# WHAT THE TASK REQUIRES:
Transcribe everything in the data word for word. Pictures are left out.

# INFORMATION PROVIDED:
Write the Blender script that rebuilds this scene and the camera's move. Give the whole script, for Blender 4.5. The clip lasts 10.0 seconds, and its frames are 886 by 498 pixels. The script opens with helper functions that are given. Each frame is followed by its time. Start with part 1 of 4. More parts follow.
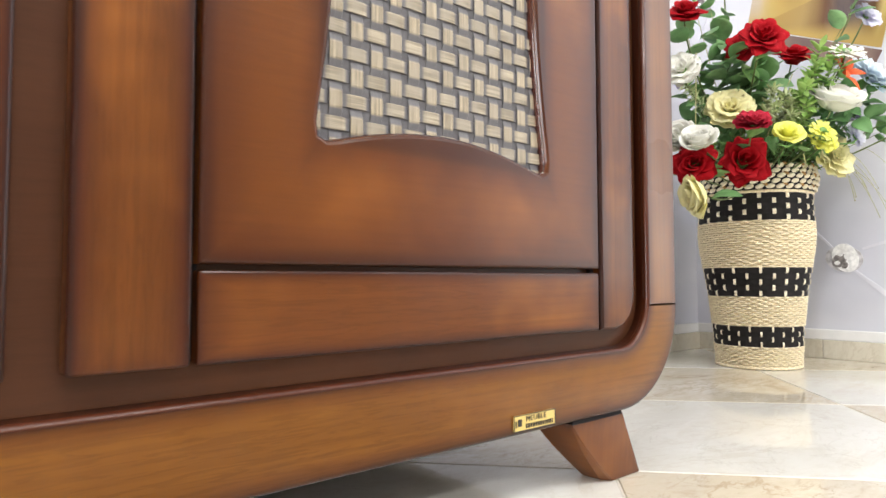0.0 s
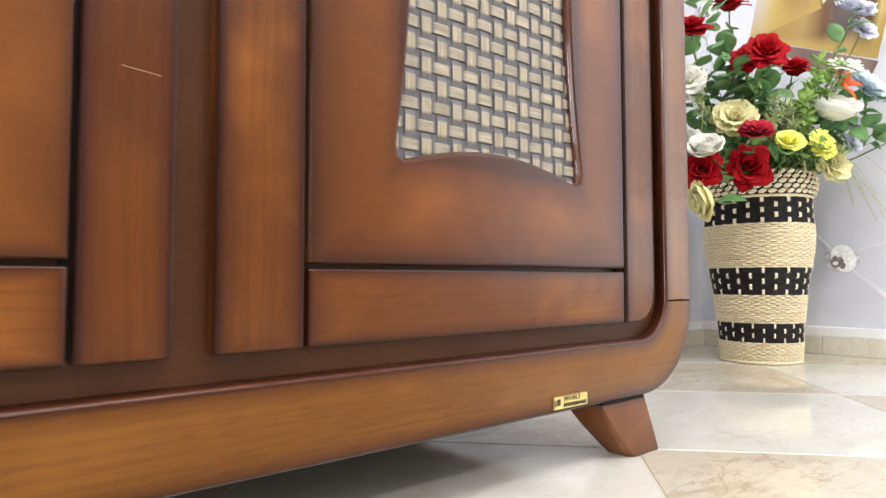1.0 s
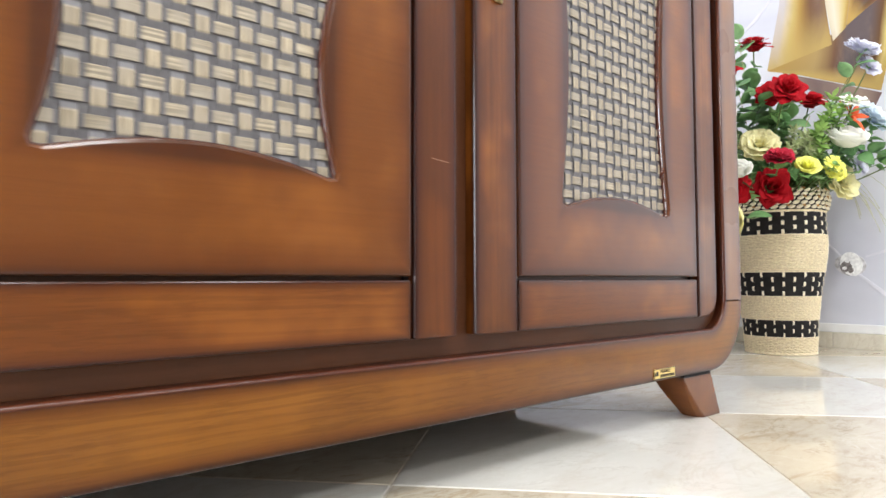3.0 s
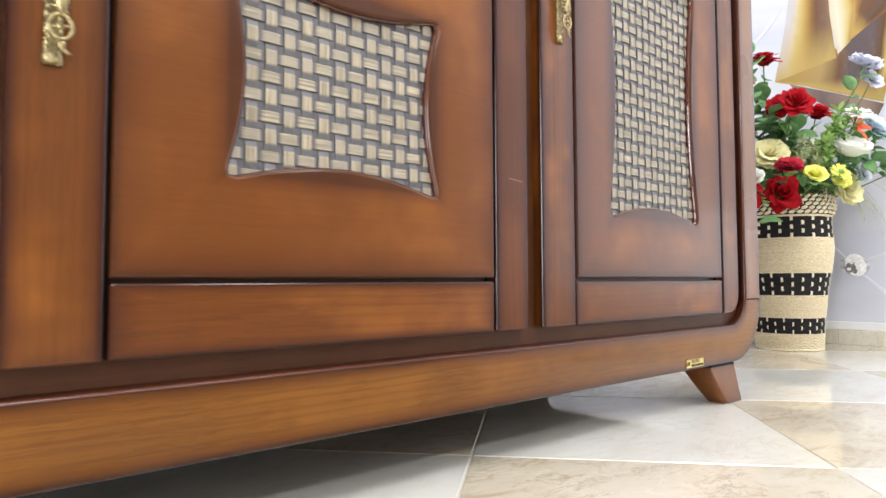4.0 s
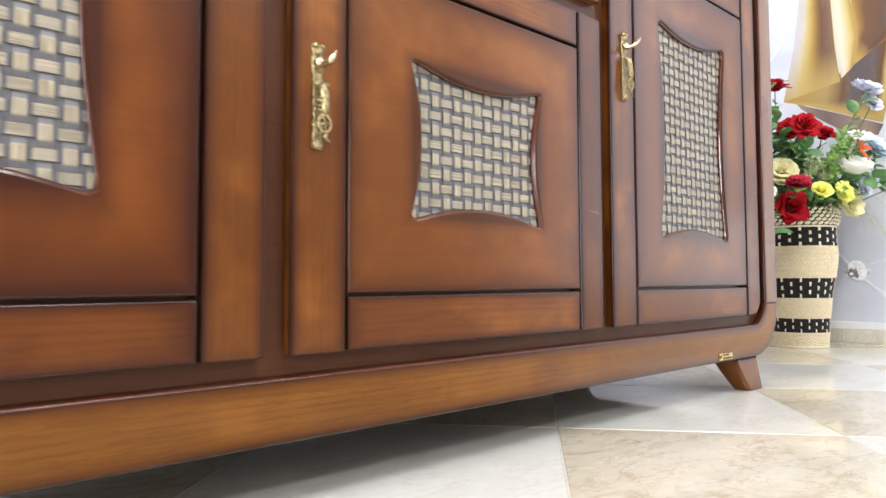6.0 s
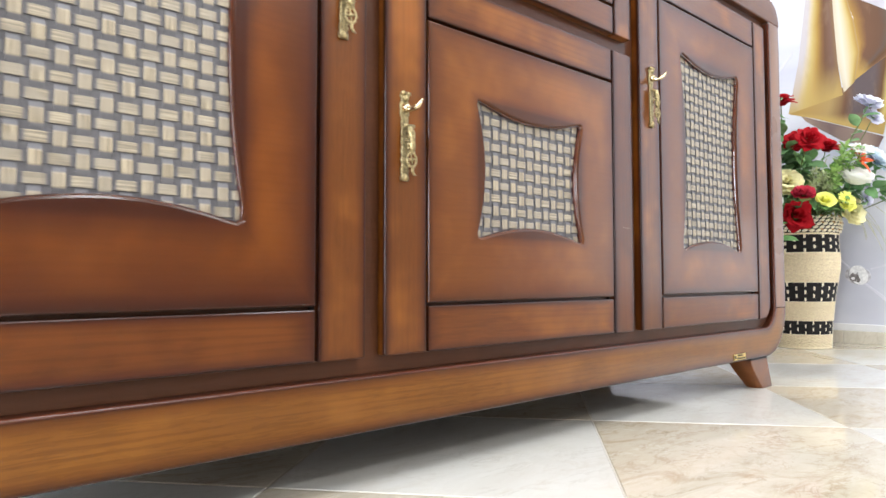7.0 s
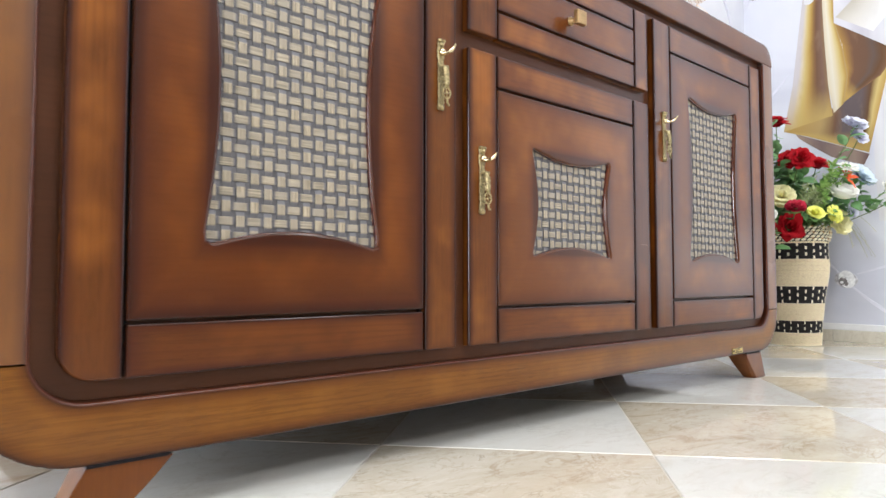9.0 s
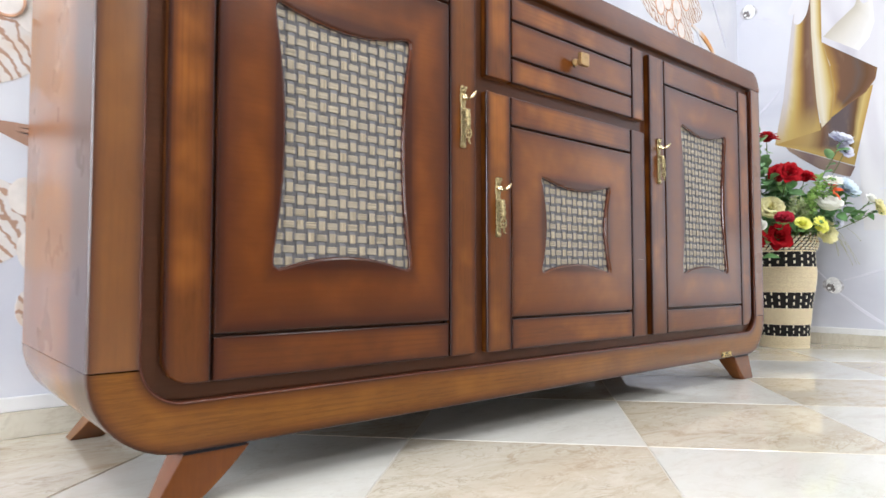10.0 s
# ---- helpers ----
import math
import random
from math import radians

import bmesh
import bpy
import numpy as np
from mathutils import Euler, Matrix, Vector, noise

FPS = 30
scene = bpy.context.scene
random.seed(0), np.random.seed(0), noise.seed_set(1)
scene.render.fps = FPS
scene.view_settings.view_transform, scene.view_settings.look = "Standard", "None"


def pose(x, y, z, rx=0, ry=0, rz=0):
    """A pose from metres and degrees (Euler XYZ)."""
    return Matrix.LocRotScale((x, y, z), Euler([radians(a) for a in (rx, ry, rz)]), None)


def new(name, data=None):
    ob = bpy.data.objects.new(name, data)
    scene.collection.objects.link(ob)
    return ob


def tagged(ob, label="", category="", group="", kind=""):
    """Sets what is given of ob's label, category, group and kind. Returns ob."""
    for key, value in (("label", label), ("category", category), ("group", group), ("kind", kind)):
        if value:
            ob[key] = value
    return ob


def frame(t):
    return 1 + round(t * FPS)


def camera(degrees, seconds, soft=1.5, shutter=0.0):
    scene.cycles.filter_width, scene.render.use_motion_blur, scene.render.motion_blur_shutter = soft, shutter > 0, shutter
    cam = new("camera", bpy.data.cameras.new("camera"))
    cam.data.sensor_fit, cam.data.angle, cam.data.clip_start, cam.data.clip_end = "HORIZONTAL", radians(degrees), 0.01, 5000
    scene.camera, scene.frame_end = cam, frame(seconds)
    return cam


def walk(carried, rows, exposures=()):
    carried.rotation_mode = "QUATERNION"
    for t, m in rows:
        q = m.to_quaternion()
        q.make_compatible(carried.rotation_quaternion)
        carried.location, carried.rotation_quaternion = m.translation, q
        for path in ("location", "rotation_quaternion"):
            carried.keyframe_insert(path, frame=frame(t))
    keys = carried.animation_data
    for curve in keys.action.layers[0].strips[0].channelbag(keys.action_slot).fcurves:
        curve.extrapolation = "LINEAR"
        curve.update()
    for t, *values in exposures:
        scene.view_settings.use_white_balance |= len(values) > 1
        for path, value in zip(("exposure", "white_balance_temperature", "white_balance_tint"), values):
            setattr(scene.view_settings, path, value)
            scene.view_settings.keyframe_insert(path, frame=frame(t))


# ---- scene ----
cam = camera(69.95, 10.0, soft=1.5, shutter=0.6)
PATH = [
    (0, -0.0221, 0.0008, 0.1994, -40.61, 2.72, 0.14),
    (0.5, -0.0575, -0.0099, 0.1968, -40.59, 2.76, 0.10),
    (1, -0.1088, -0.0267, 0.1970, -40.71, 2.76, 0.12),
    (1.5, -0.1664, -0.0446, 0.1985, -40.71, 2.70, 0.19),
    (2, -0.2486, -0.0643, 0.2032, -40.73, 2.72, 0.18),
    (2.5, -0.3220, -0.0792, 0.2046, -40.72, 2.76, 0.11),
    (4, -0.5353, -0.1223, 0.2062, -40.74, 2.84, 0.22),
    (4.5, -0.5859, -0.1359, 0.2076, -40.74, 2.86, 0.15),
    (5, -0.6508, -0.1543, 0.2142, -40.74, 2.81, 0.14),
    (5.5, -0.7075, -0.1699, 0.2172, -40.73, 2.77, 0.22),
    (7, -0.9069, -0.2213, 0.2370, -40.74, 2.71, 0.08),
    (7.5, -0.9642, -0.2403, 0.2430, -40.73, 2.71, 0.08),
    (8, -1.0271, -0.2694, 0.2487, -40.69, 2.71, 0.00),
    (8.5, -1.0792, -0.2977, 0.2481, -40.66, 2.74, 0.04),
    (9, -1.1424, -0.3356, 0.2519, -40.65, 2.68, 0.01),
    (9.5, -1.1953, -0.3724, 0.2631, -40.67, 2.69, -0.02),
    (10, -1.2646, -0.4191, 0.2775, -40.69, 2.69, 0.03),
]
walk(cam, [(t, pose(x, y, z, 90 + pitch, roll, yaw)) for t, x, y, z, yaw, pitch, roll in PATH],
     exposures=[(0, 0.28, 6500, 10), (2.5, 0.20, 6330, 10), (4.5, 0.22, 6230, 10), (7, 0.20, 6130, 10), (8, 0.09, 6110, 10), (9, -0.09, 6110, 10), (10, -0.13, 6110, 10)])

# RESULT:
Write the Blender script that rebuilds this scene and the camera's move. Give the whole script, for Blender 4.5. The clip lasts 10.0 seconds, and its frames are 886 by 498 pixels. The script opens with helper functions that are given. Each frame is followed by its time. Start with part 1 of 4. More parts follow.
0.0 s
1.0 s
3.0 s
4.0 s
6.0 s
7.0 s
9.0 s
10.0 s
# ---- helpers ----
import math
import random
from math import radians

import bmesh
import bpy
import numpy as np
from mathutils import Euler, Matrix, Vector, noise

FPS = 30
scene = bpy.context.scene
random.seed(0), np.random.seed(0), noise.seed_set(1)
scene.render.fps = FPS
scene.view_settings.view_transform, scene.view_settings.look = "Standard", "None"


def pose(x, y, z, rx=0, ry=0, rz=0):
    """A pose from metres and degrees (Euler XYZ)."""
    return Matrix.LocRotScale((x, y, z), Euler([radians(a) for a in (rx, ry, rz)]), None)


def new(name, data=None):
    ob = bpy.data.objects.new(name, data)
    scene.collection.objects.link(ob)
    return ob


def tagged(ob, label="", category="", group="", kind=""):
    """Sets what is given of ob's label, category, group and kind. Returns ob."""
    for key, value in (("label", label), ("category", category), ("group", group), ("kind", kind)):
        if value:
            ob[key] = value
    return ob


def frame(t):
    return 1 + round(t * FPS)


def camera(degrees, seconds, soft=1.5, shutter=0.0):
    scene.cycles.filter_width, scene.render.use_motion_blur, scene.render.motion_blur_shutter = soft, shutter > 0, shutter
    cam = new("camera", bpy.data.cameras.new("camera"))
    cam.data.sensor_fit, cam.data.angle, cam.data.clip_start, cam.data.clip_end = "HORIZONTAL", radians(degrees), 0.01, 5000
    scene.camera, scene.frame_end = cam, frame(seconds)
    return cam


def walk(carried, rows, exposures=()):
    carried.rotation_mode = "QUATERNION"
    for t, m in rows:
        q = m.to_quaternion()
        q.make_compatible(carried.rotation_quaternion)
        carried.location, carried.rotation_quaternion = m.translation, q
        for path in ("location", "rotation_quaternion"):
            carried.keyframe_insert(path, frame=frame(t))
    keys = carried.animation_data
    for curve in keys.action.layers[0].strips[0].channelbag(keys.action_slot).fcurves:
        curve.extrapolation = "LINEAR"
        curve.update()
    for t, *values in exposures:
        scene.view_settings.use_white_balance |= len(values) > 1
        for path, value in zip(("exposure", "white_balance_temperature", "white_balance_tint"), values):
            setattr(scene.view_settings, path, value)
            scene.view_settings.keyframe_insert(path, frame=frame(t))


# ---- scene ----
cam = camera(69.95, 10.0, soft=1.5, shutter=0.6)
PATH = [
    (0, -0.0221, 0.0008, 0.1994, -40.61, 2.72, 0.14),
    (0.5, -0.0575, -0.0099, 0.1968, -40.59, 2.76, 0.10),
    (1, -0.1088, -0.0267, 0.1970, -40.71, 2.76, 0.12),
    (1.5, -0.1664, -0.0446, 0.1985, -40.71, 2.70, 0.19),
    (2, -0.2486, -0.0643, 0.2032, -40.73, 2.72, 0.18),
    (2.5, -0.3220, -0.0792, 0.2046, -40.72, 2.76, 0.11),
    (4, -0.5353, -0.1223, 0.2062, -40.74, 2.84, 0.22),
    (4.5, -0.5859, -0.1359, 0.2076, -40.74, 2.86, 0.15),
    (5, -0.6508, -0.1543, 0.2142, -40.74, 2.81, 0.14),
    (5.5, -0.7075, -0.1699, 0.2172, -40.73, 2.77, 0.22),
    (7, -0.9069, -0.2213, 0.2370, -40.74, 2.71, 0.08),
    (7.5, -0.9642, -0.2403, 0.2430, -40.73, 2.71, 0.08),
    (8, -1.0271, -0.2694, 0.2487, -40.69, 2.71, 0.00),
    (8.5, -1.0792, -0.2977, 0.2481, -40.66, 2.74, 0.04),
    (9, -1.1424, -0.3356, 0.2519, -40.65, 2.68, 0.01),
    (9.5, -1.1953, -0.3724, 0.2631, -40.67, 2.69, -0.02),
    (10, -1.2646, -0.4191, 0.2775, -40.69, 2.69, 0.03),
]
walk(cam, [(t, pose(x, y, z, 90 + pitch, roll, yaw)) for t, x, y, z, yaw, pitch, roll in PATH],
     exposures=[(0, 0.28, 6500, 10), (2.5, 0.20, 6330, 10), (4.5, 0.22, 6230, 10), (7, 0.20, 6130, 10), (8, 0.09, 6110, 10), (9, -0.09, 6110, 10), (10, -0.13, 6110, 10)])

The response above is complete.